Described as a template for more lawsuits to follow, the move signals that Wall Street players won't face state prison for packaging and selling the troubled investments that nearly brought the U.S. economy to its knees. The felony statute of limitations under New York's Martin Act against securities fraud is five years, so it's too late to bring a criminal case.
The civil suit claims misconduct by Bear Stearns & Co. in 2006-2007 cost investors $22.5 billion in losses and left them holding $30 billion in bad loans. The suit filed Monday names Bear Stearns successor JPMorgan Chase, which says it will contest the allegations.
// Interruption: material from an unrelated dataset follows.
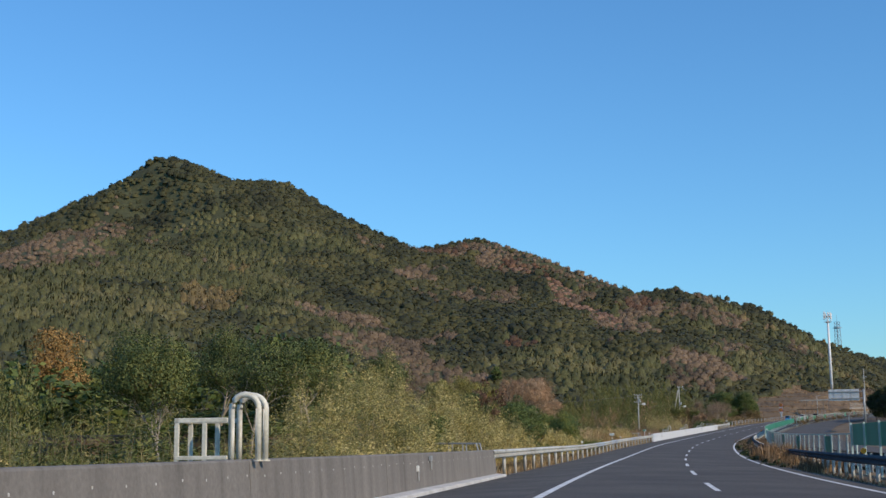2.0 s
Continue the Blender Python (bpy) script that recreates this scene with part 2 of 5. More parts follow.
LATTICE = varied("lattice_steel", [(0.3, (0.20, 0.24, 0.29)), (0.7, (0.30, 0.34, 0.40))], 0.5, 0.6, 0.2)
POLE_CONC = varied("pole_concrete", [(0.3, (0.34, 0.33, 0.30)), (0.7, (0.46, 0.45, 0.42))], 1.5, 0.85, fine=(16, 0.12))
NET_GREEN = varied("green_glare_panel", [(0.3, (0.020, 0.158, 0.093)), (0.7, (0.040, 0.247, 0.150))], 0.4, 0.55, fine=(30, 0.12), piece=0.25)
FENCE_PALE = varied("pale_green_post", [(0.3, (0.42, 0.52, 0.45)), (0.7, (0.56, 0.63, 0.57))], 2, 0.5)
PLATE_WHITE = varied("white_sign_face", [(0.3, (0.72, 0.72, 0.70)), (0.7, (0.82, 0.82, 0.80))], 3, 0.4)
INK_GREEN = mat("green_sign_ink", (0.01, 0.22, 0.13), 0.5)
SIGN_GREEN = mat("green_sign_face", (0.01, 0.26, 0.15), 0.4)
SIGN_RED = mat("red_sign_ring", (0.62, 0.05, 0.035), 0.45)
SIGN_DARK = mat("dark_sign_face", (0.10, 0.025, 0.02), 0.45)
INK_GREY = mat("grey_ink", (0.2, 0.2, 0.2), 0.6)
AMBER = mat("amber_reflector", (0.85, 0.32, 0.01), 0.3)
LAMP_AMBER = mat("amber_sign_lamps", (0.9, 0.45, 0.05), 0.4)
LAMP_AMBER.node_tree.nodes["Principled BSDF"].inputs["Emission Color"].default_value = (1.0, 0.42, 0.05, 1)
LAMP_AMBER.node_tree.nodes["Principled BSDF"].inputs["Emission Strength"].default_value = 0.45
BARK_DARK = varied("dark_bark", [(0.3, (0.05, 0.04, 0.03)), (0.7, (0.11, 0.09, 0.07))], 3, 0.95, bump=0.6, bump_scale=30)
BARK_PALE = varied("pale_bark", [(0.3, (0.238, 0.200, 0.155)), (0.7, (0.390, 0.336, 0.268))], 3, 0.9, bump=0.5, bump_scale=30)
BARK_TWIG = varied("brown_twig_bark", [(0.3, (0.165, 0.121, 0.080)), (0.7, (0.295, 0.220, 0.150))], 3, 0.9)
CULM = varied("bamboo_culm", [(0.3, (0.15, 0.13, 0.06)), (0.7, (0.32, 0.26, 0.12))], 2, 0.6, island=0.4)
EVERGREEN = leafy("evergreen_leaves", [(0.31, (0.047, 0.049, 0.026)), (0.5, (0.079, 0.079, 0.034)), (0.69, (0.130, 0.117, 0.046))], 0.03, 0.14, **FAR_LEAF)
BAMBOO_FAR = leafy("bamboo_leaves_far", [(0.31, (0.074, 0.079, 0.034)), (0.5, (0.126, 0.126, 0.051)), (0.69, (0.196, 0.174, 0.076))], 0.03, 0.12, **FAR_LEAF)
BAMBOO_GOLD = leafy("bamboo_leaves_golden", [(0.31, (0.130, 0.098, 0.042)), (0.5, (0.200, 0.150, 0.062)), (0.69, (0.270, 0.200, 0.090))], 0.05, 0.2, **FAR_LEAF)
BAMBOO_SLOPE = leafy("bamboo_leaves_slope", [(0.25, (0.079, 0.097, 0.027)), (0.5, (0.156, 0.162, 0.046)), (0.75, (0.270, 0.237, 0.079))], 0.06, 0.4)
BAMBOO_MID = leafy("bamboo_leaves_olive", [(0.25, (0.070, 0.098, 0.026)), (0.5, (0.142, 0.163, 0.043)), (0.75, (0.276, 0.246, 0.079))], 0.2, 0.5, 0.3)
BROWN_FAR = leafy("bare_twigs_far", [(0.31, (0.112, 0.086, 0.058)), (0.5, (0.184, 0.134, 0.088)), (0.69, (0.256, 0.183, 0.120))], 0.03, 0.15, 0.1, **FAR_LEAF)
BALD_FAR = leafy("dry_scrub_far", [(0.25, (0.165, 0.100, 0.069)), (0.5, (0.261, 0.163, 0.112)), (0.75, (0.358, 0.225, 0.156))], 0.06, 0.3, 0.1, **FAR_LEAF)
RUST_FAR = leafy("rusty_leaves_far", [(0.25, (0.098, 0.064, 0.044)), (0.5, (0.160, 0.094, 0.060)), (0.75, (0.215, 0.118, 0.072))], 0.05, 0.35, 0.1, **FAR_LEAF)
BAMBOO_NEAR = leafy("bamboo_leaves_near", [(0.2, (0.120, 0.122, 0.036)), (0.42, (0.340, 0.295, 0.088)), (0.62, (0.600, 0.480, 0.165)), (0.85, (0.800, 0.660, 0.310))], 0.22, 0.6, 0.35)
SHRUB_LEAF = leafy("glossy_shrub_leaves", [(0.2, (0.035, 0.068, 0.020)), (0.5, (0.101, 0.161, 0.034)), (0.8, (0.379, 0.353, 0.055))], 0.5, 0.6, 0.45)
TREE_LEAF = leafy("evergreen_tree_leaves", [(0.2, (0.036, 0.061, 0.021)), (0.5, (0.085, 0.127, 0.033)), (0.8, (0.186, 0.207, 0.053))], 0.25, 0.6, 0.3)
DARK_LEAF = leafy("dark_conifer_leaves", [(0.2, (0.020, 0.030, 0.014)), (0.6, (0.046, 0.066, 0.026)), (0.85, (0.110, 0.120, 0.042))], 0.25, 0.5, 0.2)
ORANGE_LEAF = leafy("orange_autumn_leaves", [(0.2, (0.18, 0.105, 0.036)), (0.5, (0.34, 0.20, 0.064)), (0.8, (0.46, 0.30, 0.11))], 0.4, 0.6)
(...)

"The statute of limitations is an issue we expect to be in dispute in the litigation," Schneiderman said in describing the civil suit, noting that even then, it's six years under the Martin Act. That also puts pressure on his office to bring cases soon against other investment banks for actions that led to the 2008 market crash.
His office has a so-called "tolling agreement" with the defendants in this case, waiving their right to dismiss otherwise time-barred matters, Schneiderman said. At issue is conduct back to 2005, he said.
The complaint alleges Bear Stearns failed to properly evaluate pools of mortgages, ignoring their defects and misleading investors by claiming they maintained due diligence and quality controls -- to satisfy big mortgage lenders and meet demand in overheated financial markets that eventually imploded. The suit seeks to recoup the losses.